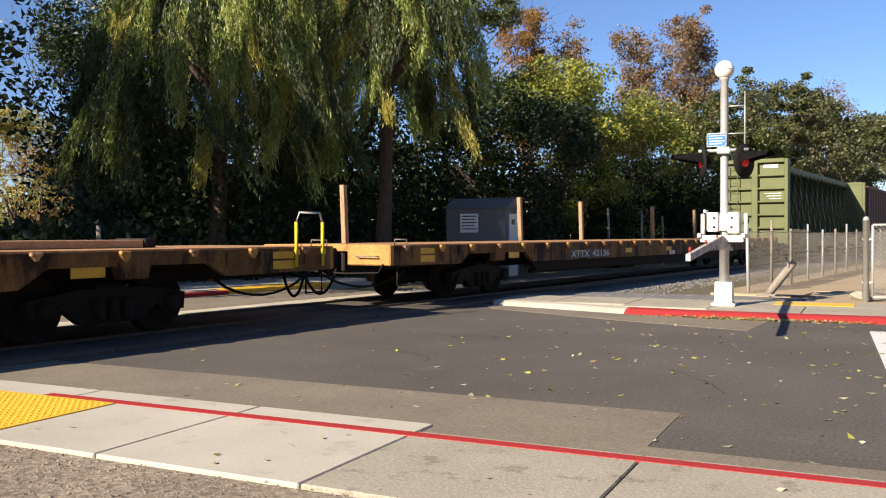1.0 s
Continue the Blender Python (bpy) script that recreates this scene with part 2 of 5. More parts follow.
ORANGE_LEAF = leaf_mat("orange autumn leaves", [(0.25, 0.12, 0.04), (0.35, 0.19, 0.05), (0.2, 0.14, 0.05)], 0.35)
GREY_LEAF = leaf_mat("grey-green leaves", [(0.06, 0.075, 0.03), (0.1, 0.11, 0.045), (0.16, 0.155, 0.065)], 0.3)
GOLD_LEAF = leaf_mat("golden leaves", [(0.36, 0.34, 0.06), (0.48, 0.42, 0.08), (0.28, 0.3, 0.07), (0.45, 0.27, 0.12)], 0.4)
FALLEN = leaf_mat("fallen leaves", [(0.5, 0.45, 0.05), (0.35, 0.33, 0.2), (0.55, 0.5, 0.36), (0.3, 0.22, 0.1), (0.45, 0.5, 0.08)], 0.2)


# ================= mesh helpers =================
def box(bm, x0, x1, y0, y1, z0, z1, bevel=0.0):
    r = bmesh.ops.create_cube(bm, size=1, matrix=Matrix.LocRotScale(((x0 + x1) / 2, (y0 + y1) / 2, (z0 + z1) / 2), None, (abs(x1 - x0), abs(y1 - y0), abs(z1 - z0))))
    if bevel:
        es = list({e for v in r["verts"] for e in v.link_edges})
        bmesh.ops.bevel(bm, geom=es, offset=bevel, segments=1, affect="EDGES")


def prism(bm, poly, y0, y1):
    """A flat outline of (x, z) points, given thickness from y0 to y1."""
    a, b = [bm.verts.new((x, y0, z)) for x, z in poly], [bm.verts.new((x, y1, z)) for x, z in poly]
    bm.faces.new(a)
    bm.faces.new(b[::-1])
    n = len(poly)
    for i in range(n):
        bm.faces.new((a[i], b[i], b[(i + 1) % n], a[(i + 1) % n]))
    bmesh.ops.recalc_face_normals(bm, faces=bm.faces[:])


def tube(bm, pts, radii, seg=8, cap=True):
    pts = [Vector(p) for p in pts]
    if not isinstance(radii, (list, tuple)):
        radii = [radii] * len(pts)
    rings = []
    up = Vector((0.13, 0.21, 1)).normalized()
    for i, p in enumerate(pts):
        d = (pts[min(i + 1, len(pts) - 1)] - pts[max(i - 1, 0)]).normalized()
        u = d.cross(up if abs(d.dot(up)) < 0.95 else Vector((1, 0, 0))).normalized()
        v = d.cross(u)
        rings.append([bm.verts.new(p + (u * math.cos(2 * math.pi * k / seg) + v * math.sin(2 * math.pi * k / seg)) * radii[i]) for k in range(seg)])
    for a, b in zip(rings, rings[1:]):
        for k in range(seg):
            f = bm.faces.new((a[k], a[(k + 1) % seg], b[(k + 1) % seg], b[k]))
            f.smooth = True
    if cap:
        bm.faces.new(rings[0][::-1])
        bm.faces.new(rings[-1])


def lathe(bm, prof, seg=20, axis="y", at=(0, 0, 0)):
    """A profile of (radius, height) turned about an axis."""
    rings = []
    for r, h in prof:
        ring = []
        for k in range(seg):
            c, s = math.cos(2 * math.pi * k / seg) * r, math.sin(2 * math.pi * k / seg) * r
            co = {"y": (c, h, s), "z": (c, s, h), "x": (h, c, s)}[axis]
            ring.append(bm.verts.new(Vector(co) + Vector(at)))
        rings.append(ring)
    for a, b in zip(rings, rings[1:]):
        for k in range(seg):
            f = bm.faces.new((a[k], a[(k + 1) % seg], b[(k + 1) % seg], b[k]))
            f.smooth = True
    bm.faces.new(rings[0][::-1])
    bm.faces.new(rings[-1])
    bmesh.ops.recalc_face_normals(bm, faces=bm.faces[:])


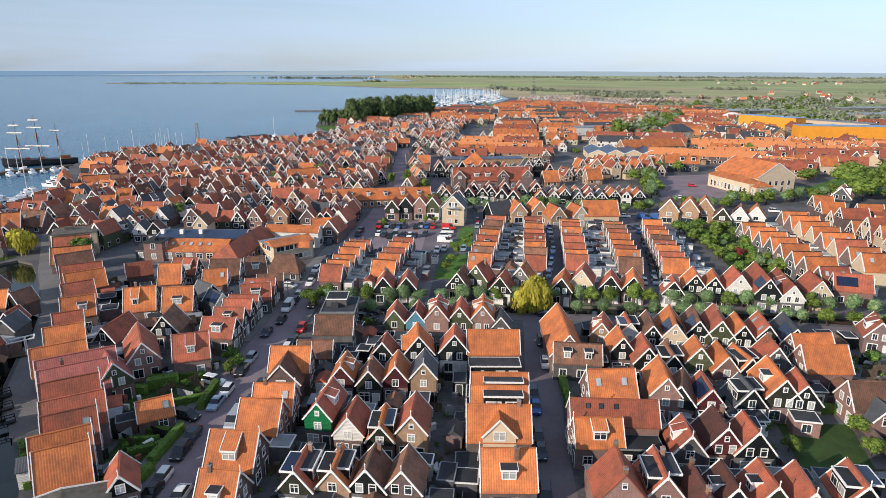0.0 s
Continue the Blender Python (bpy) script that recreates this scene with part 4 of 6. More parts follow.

=======

Wherever "this" shows up in a line, copy that line.

▶ FINAL RESULT
Continue the Blender Python (bpy) script that recreates this scene with part 2 of 5. More parts follow.
Continue the Blender Python (bpy) script that recreates this scene with part 4 of 6. More parts follow.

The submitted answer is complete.